Nenhum dos dois tem a elevação ética e política para aspirar ou governar o Brasil. Nenhum tem a mínima ideia de como a riqueza brasileira de solo e subsolo pode ser revertida, em benefício da população. Muito menos postura e compostura eles têm para ocupar o máximo cargo de magistrado político do país, que precisa de vocação de estadista. Não de um atacante de baixa categoria.
Por sua vez, Alckmin, que honrou seu posto como vice de Mario Covas, foi um sucessor que se não teve a largueza de visão, que tantos reclamavam, teve, sim, a atuação de dignidade, da compostura, e do equilíbrio, tanto como vice, como governador de São Paulo.

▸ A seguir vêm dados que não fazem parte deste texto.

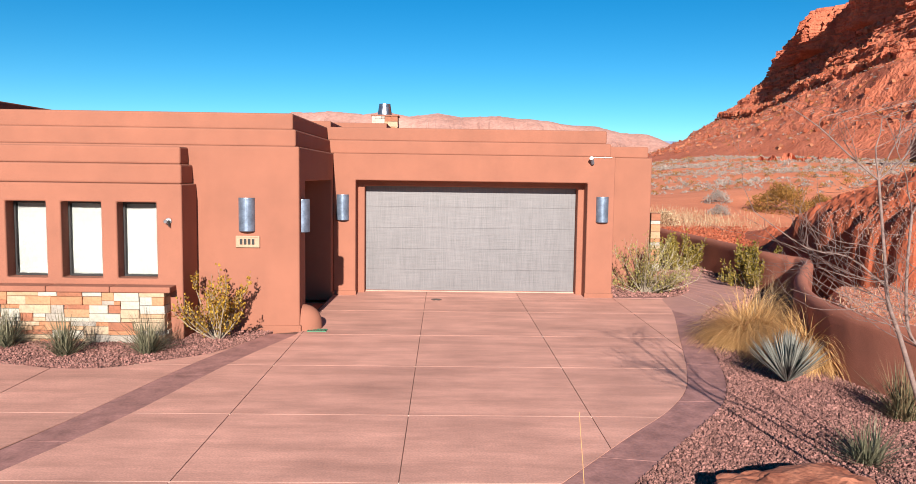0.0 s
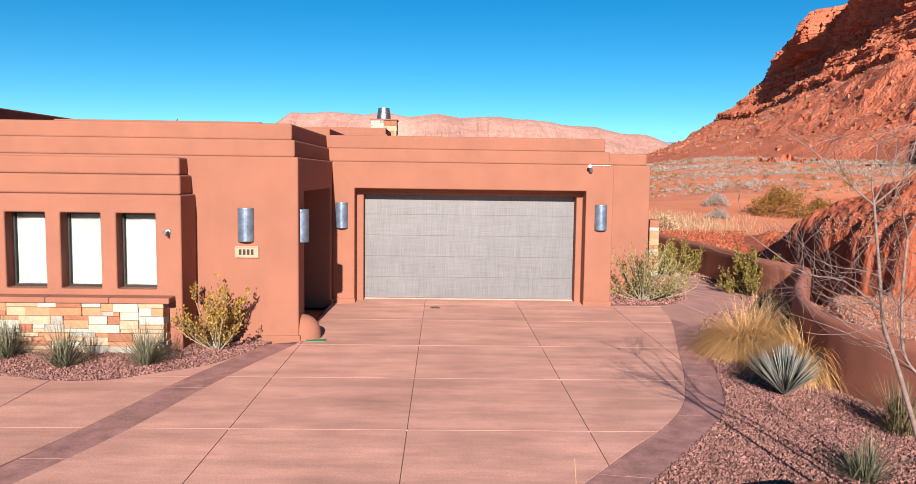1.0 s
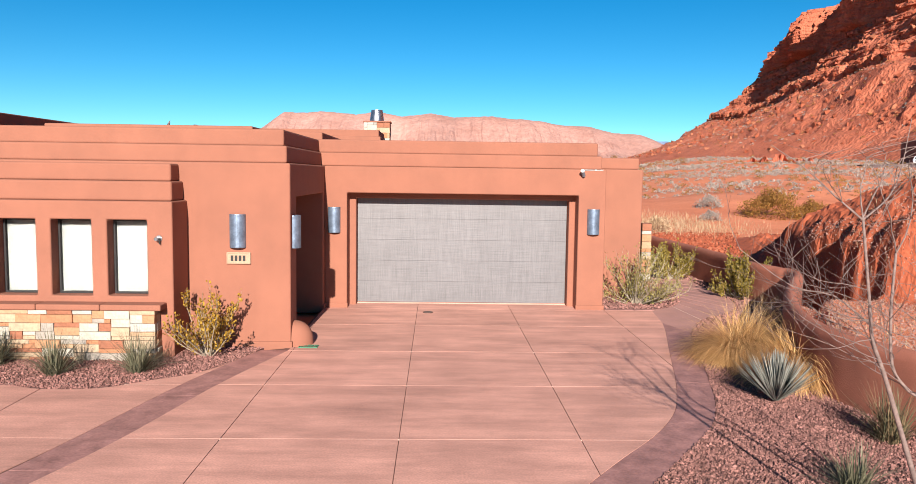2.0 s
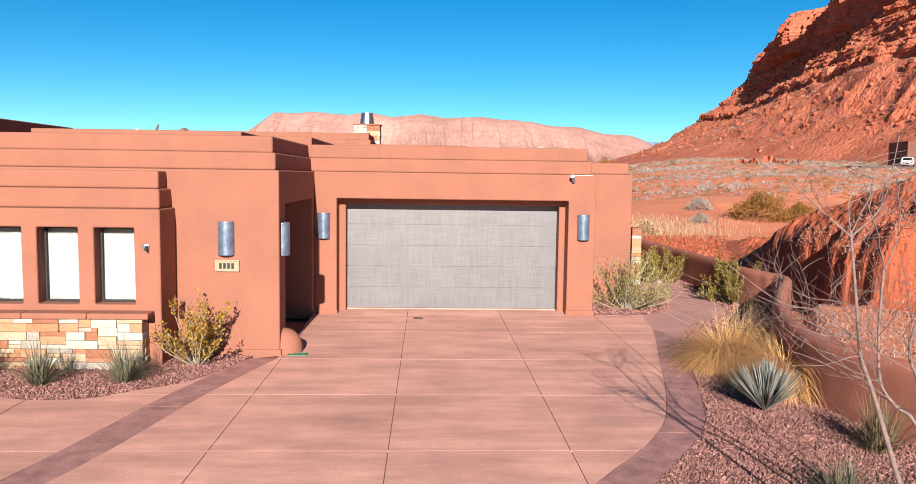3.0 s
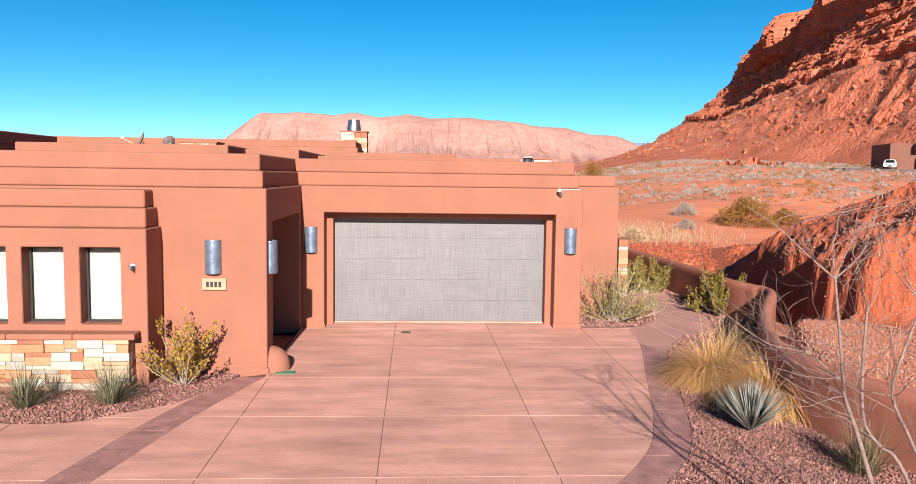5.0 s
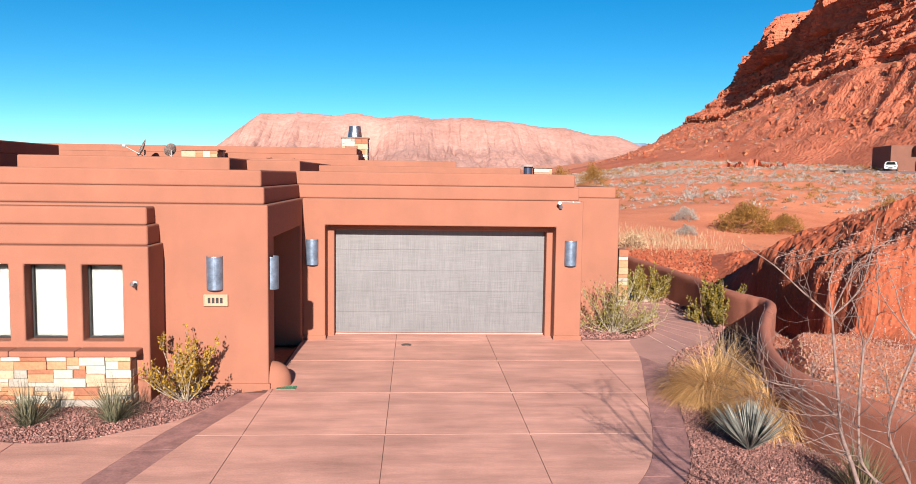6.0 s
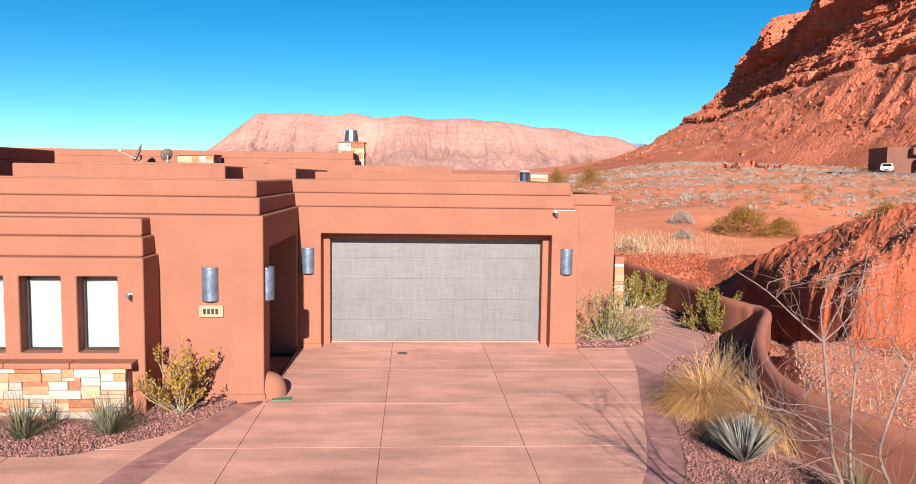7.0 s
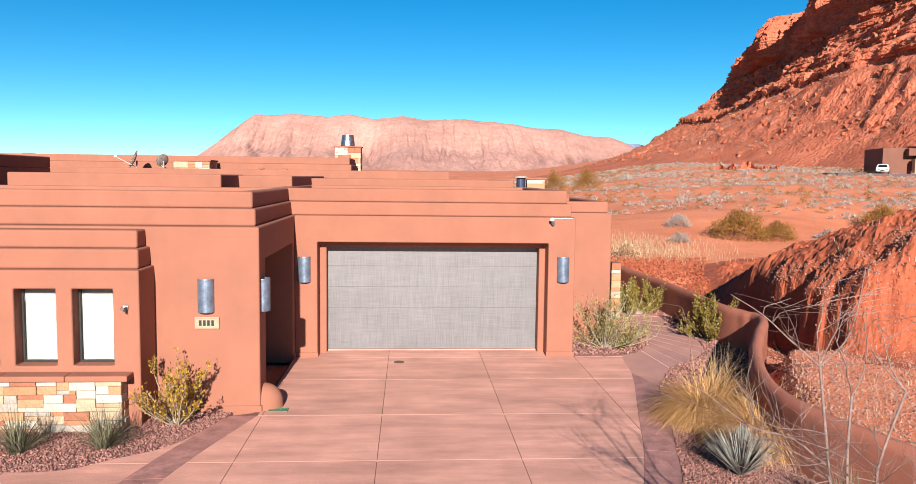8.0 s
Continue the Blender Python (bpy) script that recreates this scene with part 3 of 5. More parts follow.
part("handle", edge_box((-4.9, 13.55, 1.02), (0.05, 0.03, 0.22), 0.008), INK, entry)


# stone veneer below the windows
def stone_mesh(w, h, d, k):
    """A split-faced block about its middle, its front to -y."""
    rnd = random.Random(k)
    bm = bmesh.new()
    j = lambda a: rnd.uniform(-a, a)
    q = [(-w / 2, -h / 2), (0 + j(w * 0.1), -h / 2), (w / 2, -h / 2), (w / 2, h / 2), (0 + j(w * 0.1), h / 2), (-w / 2, h / 2)]
    back = [bm.verts.new((x, d / 2, z)) for x, z in q]
    mid = [bm.verts.new((x, -d / 2 + 0.012, z)) for x, z in q]
    front = [bm.verts.new((x * (1 - 0.009 / w), -d / 2 - rnd.uniform(0, 0.016), z * (1 - 0.009 / h))) for x, z in q]
    for a, b in ((back, mid), (mid, front)):
        for i in range(6):
            bm.faces.new((a[i], a[(i + 1) % 6], b[(i + 1) % 6], b[i]))
    bm.faces.new(front[:3] + [front[4], front[5]][:0] + front[3:])
    return bm


def ledge_stones(parent, x0, x1, yf, z0, z1, seed, turn=0.0, unit=0.066, step=0.1, wide=(2, 5)):
    """Random ashlar over a face that looks to -y (turn 0) or +x (turn 90); then x0, x1 run along y and yf is the face's x."""
    rnd = random.Random(seed)
    nx, nz = max(1, round((x1 - x0) / step)), max(1, round((z1 - z0) / unit))
    sx, sz = (x1 - x0) / nx, (z1 - z0) / nz
    free = [[True] * nx for _ in range(nz)]
    count = 0
    for k in range(nz):
        for i in range(nx):
            if not free[k][i]:
                continue
            w, h = rnd.randint(*wide), rnd.choice((1, 1, 2, 2, 2))
            h = min(h, nz - k)
            w = max(w, h)
            run = 0
            while run < w and i + run < nx and free[k][i + run]:
                run += 1
            if i + run + 1 == nx and free[k][nx - 1]:
                run += 1
            for b in range(k, k + h):
                for a in range(i, i + run):
                    free[b][a] = False
            ww, hh = run * sx, h * sz
            ob = part("stone", stone_mesh(ww - 0.002, hh - 0.002, 0.09, seed * 1000 + count), STONE, parent)
            off = rnd.uniform(-0.016, 0.014)
            along_x, zc = x0 + (i + run / 2) * sx, z0 + (k + h / 2) * sz
            ob.matrix_basis = pose(along_x, yf + 0.045 + off, zc, 0, rnd.uniform(-0.7, 0.7), 0) if turn == 0 else pose(yf - 0.045 + off, along_x, zc, 0, 0, 90)
            count += 1


veneer = part("stone_base", box(-9.4, -5.12, 10.42, 10.63, -0.1, 0.8, 0), mat("mortar", (0.35, 0.22, 0.16), 0.95), house, "ledge stone veneer in cream, grey and rust")
ledge_stones(veneer, -9.4, -5.05, 10.36, -0.02, 0.8, 7)
ledge_stones(veneer, 10.45, 10.64, -5.05, -0.02, 0.8, 9, 90, wide=(1, 2))
for x0, x1 in ((-9.42, -8.2), (-8.195, -6.9), (-6.895, -5.9), (-5.895, -4.95)):
    part("sill", box(x0, x1, 10.32, 10.64, 0.8, 0.895, 0.02, 3), STUCCO, house)


# ---- fixtures on the walls ----
def wall_lamp(m, label):
    """A half-round metal shade, open above and below, its back to +y."""
    lamp = thing("wall_lamp", (0, 0, 0), label, "wall lamp", "half-round wall lamps")
    bm = bmesh.new()
    n, r = 18, 0.138
    rows = []
    for z in (0.0, 0.012, 0.558, 0.57):
        rows.append([(math.cos(math.pi * i / n), -math.sin(math.pi * i / n), z, 0 if 0.01 < z < 0.56 else -0.002) for i in range(n + 1)])
    outer = [[bm.verts.new(((r + e) * c, (r + e) * s * 0.92, z)) for c, s, z, e in row] for row in rows]
    inner = [[bm.verts.new(((r - 0.006) * c, (r - 0.006) * s * 0.92, z)) for c, s, z, e in row] for row in (rows[0], rows[-1])]
    for a, b in ((outer[0], outer[1]), (outer[1], outer[2]), (outer[2], outer[3]), (outer[3], inner[1]), (inner[1], inner[0]), (inner[0], outer[0])):
        for i in range(n):
            bm.faces.new((a[i], a[i + 1], b[i + 1], b[i]))
    part("shade", bm, ZINC, lamp, smooth=False)
    part("back_plate", box(-0.1, 0.1, -0.022, -0.002, 0.1, 0.47, 0.004), BRONZE, lamp)
    part("socket", cyl(bmesh.new(), (0, -0.06, 0.2), 0.025, 0.025, 0.12, 10), WHITE, lamp)
    part("bracket", box(-0.02, 0.02, -0.085, -0.02, 0.19, 0.215, 0.002), BRONZE, lamp)
    lamp.matrix_basis = m
    return lamp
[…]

Se errou na escolha, de nenhuma forma ele merecia o tratamento de afoita deslealdade, que lhe destinou o apadrinhado, que ocupava um lugar de discrição máxima, em algum lugar do qual Alckmin o arrancou, fazendo-o seu sucessor.
O estigma de traidor acompanhou o infeliz, até o momento em que em verdadeiro clima de velório desistiu da sua candidatura a presidente. Esse estigma tem força de expansão, democratizando e intoxicando com seu malefício outras siglas partidárias e tantos políticos, que refletem a repulsa de parte da população. Ninguém confia nele.
Quem observou a eficiente discrição de Alckmin como vice, sempre o elogiou pelo espírito eficiente e cooperativo com o titular do governo, jamais praticando ato algum que pudesse colocar em dúvida sua lealdade e a maneira respeitosa como tratava especialmente seus partidários, sem desmerecer os que lhe faziam oposição.
A traição constitui o fantasma aterrador das pretensões de Doria, para qualquer ambição sua, no mundo da política.
E Alckmin, candidato a vice, oferece o seu patrimônio político ao adversário de ontem, para continuar sendo a pessoa equilibrada, declarando que qualquer diferença é aparada, quando se trata de defender a democracia, e que garantiu a ele uma vida política vitoriosa.
E em matéria de ética, Doria e Bolsonaro são irmãos siameses.